Many people enjoy throwing boomerangs, especially if it is constructed from scratch. Boomerangs use the spinning force applied by the thrower to fly in a rough arc. The fun of boomerangs resides in their return process. A thrower does not need to hunt for a thrown boomerang. The toy comes right back to the thrower if thrown correctly. Wood is a perfect material for creating a personalized boomerang. A few key construction steps will result in a quality boomerang for many years of use.
Print a boomerang pattern from a computer website. Cut out the pattern. A basic boomerang shape resembles a roughly drawn capital “V.”
Trace the pattern onto a one-quarter-inch piece of birch plywood.
Place the plywood onto a band saw. Cut the boomerang shape out of the plywood with the saw’s motioning blade.
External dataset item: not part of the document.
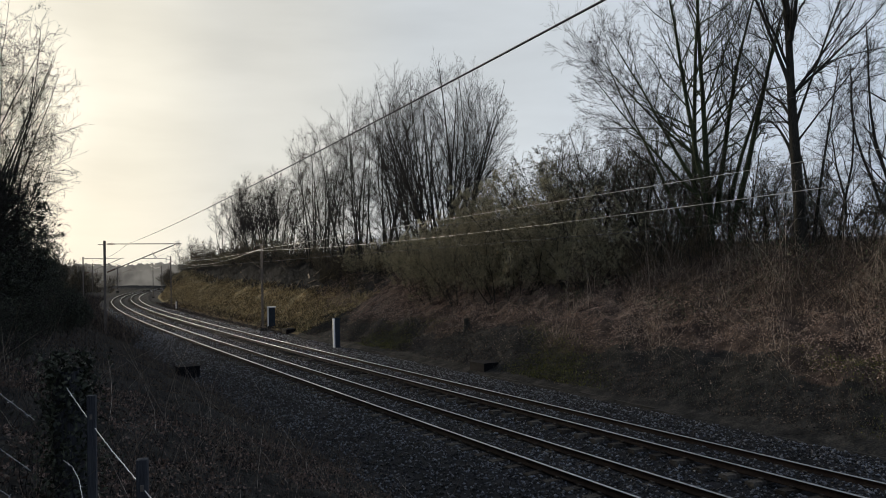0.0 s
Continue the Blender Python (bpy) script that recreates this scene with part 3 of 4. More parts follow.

Use a smooth arm movement to create an even edge along the boomerang’s sides.
Sand the edges and surfaces with sandpaper, removing all rough wood protrusions.
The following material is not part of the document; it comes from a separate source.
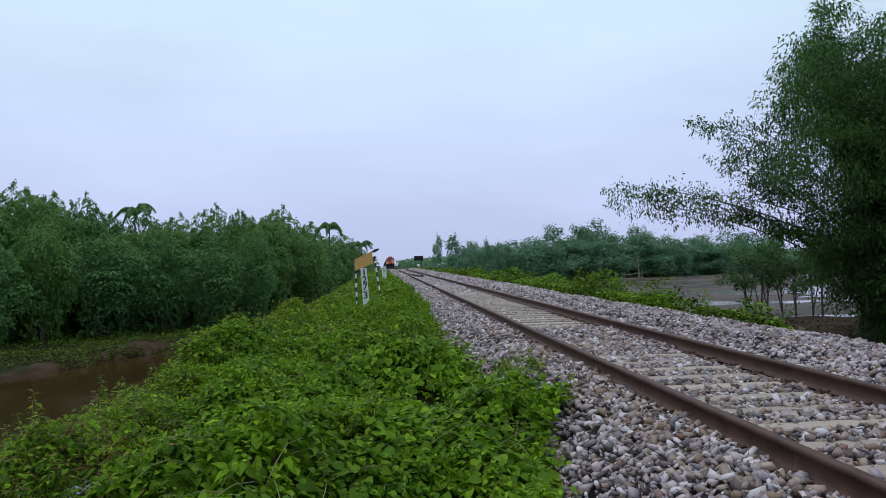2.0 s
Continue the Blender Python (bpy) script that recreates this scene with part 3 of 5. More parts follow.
def bank_scrub():
    """Scrub along the foot of the far shoulder, and sedge beyond the canal."""
    r = np.random.default_rng(31)
    sets = []
    for n, y0, y1, s0, s1 in ((30000, 10.4, 34, 0.08, 0.15), (26000, 34, 75, 0.16, 0.26), (9000, 75, 135, 0.3, 0.45)):
        y = r.uniform(y0, y1, n)
        x = 6.0 + 3.2 * r.random(n) ** 1.2 + 0.008 * np.minimum(y, 60)
        tall = 0.30 + (0.95 * vnoise(x * 0.8, y, 1.2) ** 1.4 + 0.45) * smooth(6.0, 7.4, x) * smooth(9, 18, y) * (1 - 0.45 * smooth(50, 90, y))
        keep = (vnoise(x + 9, y, 1.9) > 0.27 - 0.24 * smooth(14, 30, y))
        z = ground_z(x, y) + tall * (1 - 0.55 * r.random(n) ** 1.5)
        sets.append((np.stack([x, y, z], 1)[keep], r.uniform(s0, s1, n)[keep]))
    P, S = (np.concatenate(a) for a in zip(*sets))
    dull = vnoise(P[:, 0], P[:, 1], 2.0) + 0.5 * r.random(len(P)) > 0.86
    for ok, material, label in ((~dull, LEAF, "green scrub along the foot of the ballast"), (dull, SEDGE, "dull olive scrub along the foot of the ballast")):
        ob = new("bank_scrub", scatter("bank_scrub", TUFT, P[ok], leaf_turns(int(ok.sum()), r, -0.9, 0.5), S[ok], material))
        tagged(ob, label, "scrub", kind="stuff")
    # taller sprays that break the top of the scrub
    n = 300
    y = 11 + 34 * r.random(n) ** 1.3
    x = 6.5 + 2.2 * r.random(n)
    z = ground_z(x, y) + 0.35
    tall = r.uniform(0.35, 0.85, n) * smooth(9, 17, y) + 0.12
    k = np.repeat(np.arange(n), 40)
    f = r.random(len(k)) ** 0.8
    bend = r.normal(0, 0.28, (n, 2))[k] * (f ** 1.6)[:, None]
    P = np.stack([x[k] + bend[:, 0] + r.normal(0, 0.07, len(k)), y[k] + bend[:, 1] + r.normal(0, 0.07, len(k)), z[k] + tall[k] * f], 1)
    olive = (r.random(n) < 0.6)[k]
    for ok, material, label in ((~olive, LEAF, "fresh green sprays standing out of the scrub"), (olive, SEDGE, "olive sprays standing out of the scrub")):
        ob = new("scrub_sprays", scatter("scrub_sprays", TUFT, P[ok], leaf_turns(int(ok.sum()), r, -0.8, 0.5), r.uniform(0.07, 0.13, int(ok.sum())), material))
        tagged(ob, label, "scrub", kind="stuff")
    n = 34000
    y = r.uniform(18, 46, n)
    shore = np.interp(y, FAR_SHORE_Y, FAR_SHORE_X)
    x = shore - 0.1 - 8.7 * r.random(n) ** 1.2
    z = ground_z(x, y)
    P = np.stack([x, y, z + 0.28 * r.random(n) * vnoise(x, y, 1.4)], 1)[vnoise(x + 7, y, 1.1) + 0.4 * smooth(1.0, 3.0, shore - x) > 0.44]
    ob = new("sedge", scatter("sedge", TUFT, P, leaf_turns(len(P), r, -0.5, 1.0), r.uniform(0.07, 0.16, len(P)), SEDGE))
    tagged(ob, "wet sedge and grass on the far canal bank", "grass", kind="stuff")
    n = 6500
    x, y = r.uniform(6.5, 25, n), r.uniform(6, 31, n)
    P = np.stack([x, y, ground_z(x, y) + 0.25 * r.random(n)], 1)
    ob = new("undergrowth", scatter("undergrowth", TUFT, P, leaf_turns(n, r, -0.9, 0.9), r.uniform(0.08, 0.2, n), LITTER))
    tagged(ob, "dark low undergrowth beneath the bamboo", "undergrowth", kind="stuff")


bank_scrub()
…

Create fine sloping surfaces along the boomerang’s edges with sandpaper. Similar to an airplane’s wings, the boomerang needs leading and trailing edges for generating lift in flight. Make sure that the leading rounded edge extends into the boomerang's surface by .25 inches. In contrast, the trailing edge extends from the edge into the surface by 1 to 1.5 inches. This shaping effectively creates a helicopter's rotor design for easy lift into the sky, according to "Popular Woodworking Magazine."
Do not decorate the boomerang until all of the sanding is complete. Users should test the boomerang multiple times between sanding the leading and trailing edges. The edges’ slope may not produce the correct flight that the user is striving toward, resulting in more sanding refinements. The decoration should be applied after the user has created an adequate flying boomerang.
Use caution while operating the band saw. A band saw is a power tool that can easily injure an inexperienced user. Only operate the band saw with an experienced user nearby.